Define 'you'. If 'you' is your memories and personality, then those things are physical. You can take a knife to a brain and cut out memories, you can cut out love. These are tied to your physical meat. If the meat is destroyed, or the currents stop running, then your memories and personality are destroyed. If 'you' is something other than your memories and personality, then sure, that might go on.
> Science does not give any answer, satisfying or not, to those questions
Of course it does, as its very basis is that there are no supernatural forces influencing anything that the science observes. Or to formulate even simpler: there are no "miracles": if something happened, it was possible to happen. You can't postulate "and then the deity came and intervened" if you are doing scientific inquiry about some event. If you could everything could be simply explained by deities playing around.
Therefore, the scientific approach to human history is also very simple: it's the people who invented the gods, and not vice versa.

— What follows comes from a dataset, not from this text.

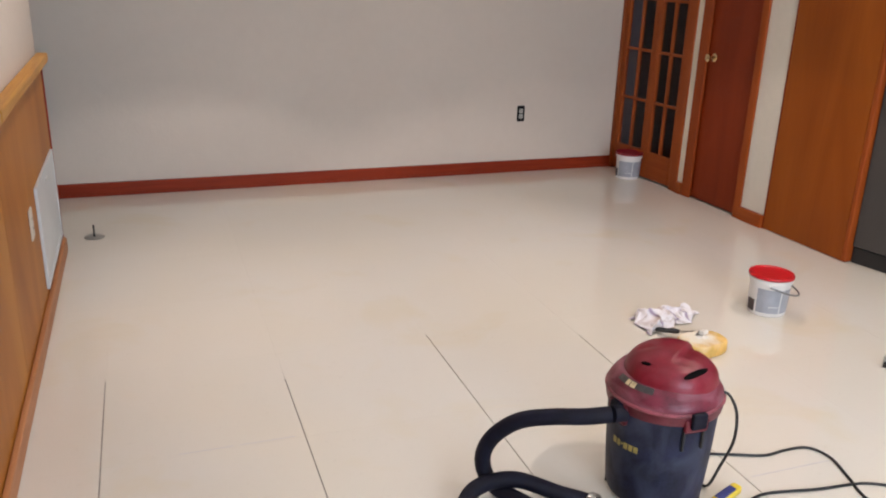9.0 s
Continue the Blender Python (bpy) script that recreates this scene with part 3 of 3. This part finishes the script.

So you can personally believe in deities somehow, but if you try to explain your scientific work with their involvement, your work would immediately not be scientific anymore.
To give again a simple example, Newton didn't try to explain the movement of the planets with angels pushing them around, but with the plain physical laws. And it worked. Newton believed in god(s) somehow, but he hasn't let that interfere with the laws. Then he did some other works which involved gods, but these aren't science.
Newton fit models to data that reliably predict outcomes. What makes his work scientific is its method and reliability, not the nature of the explanation.
Most of these questions can be replied with a "No" or "Nothing", without contradicting the scientific view of the world.
Agreeing to such answers at the emotional level is an entirely different enterprise, quite hard for many people. Many people would rather feel content than learn a bit of uncomfortable truth, and I'm not going to judge them.